Assumptions are dangerous
Many moments in the book hinge on what people assume about one another bank robbers, hostages, cops, neighbors. Assumptions lead to misunderstandings, fear, misjudgment. Backman shows that listening, asking questions, assuming less often and being open to surprise can shift outcomes.

Humor and absurdity can carry pain
There is a lot of dark comedy in this novel. Some absurd scenes or characters are funny in their quirks, but often they mask real sorrow. The humor doesn’t minimize the pain it frames it. It makes the emotional weight more bearable, more human, and more shared.

Connection (even forced) can heal
Being thrown together in a crisis forces people to reveal their vulnerabilities. Over time, forced proximity turns into real empathy. This suggests that often what we need most is someone to notice, someone to hear our story even if by necessity rather than design.

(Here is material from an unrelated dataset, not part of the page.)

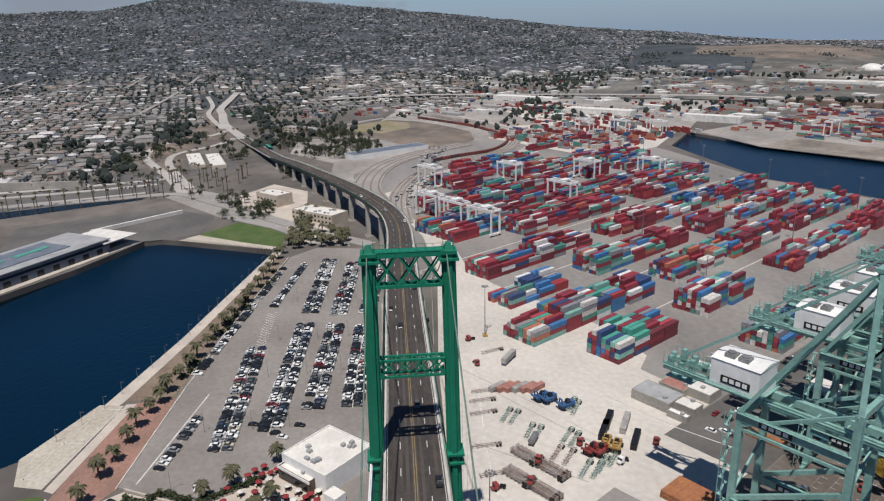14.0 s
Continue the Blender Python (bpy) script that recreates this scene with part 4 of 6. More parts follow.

Small truths matter as much as big ones
The narrative is built in layers of confession: small lies, failed dreams, regrets about relationships, people's attempts to be someone they are not. It shows that healing or growth does not always require grand gestures. Sometimes it comes from admitting a small truth, forgiving an old mistake, or finally being honest with oneself.

There is a kind of rescue possible in shared humanity
Not everyone in the story is saved from all their problems. But there is rescue of a kind the rescue of shame, loneliness, misunderstanding. Backman seems to argue that sometimes rescue is not a solution but recognition: being seen, being forgiven, being allowed to mess up. That rescues enough to move forward.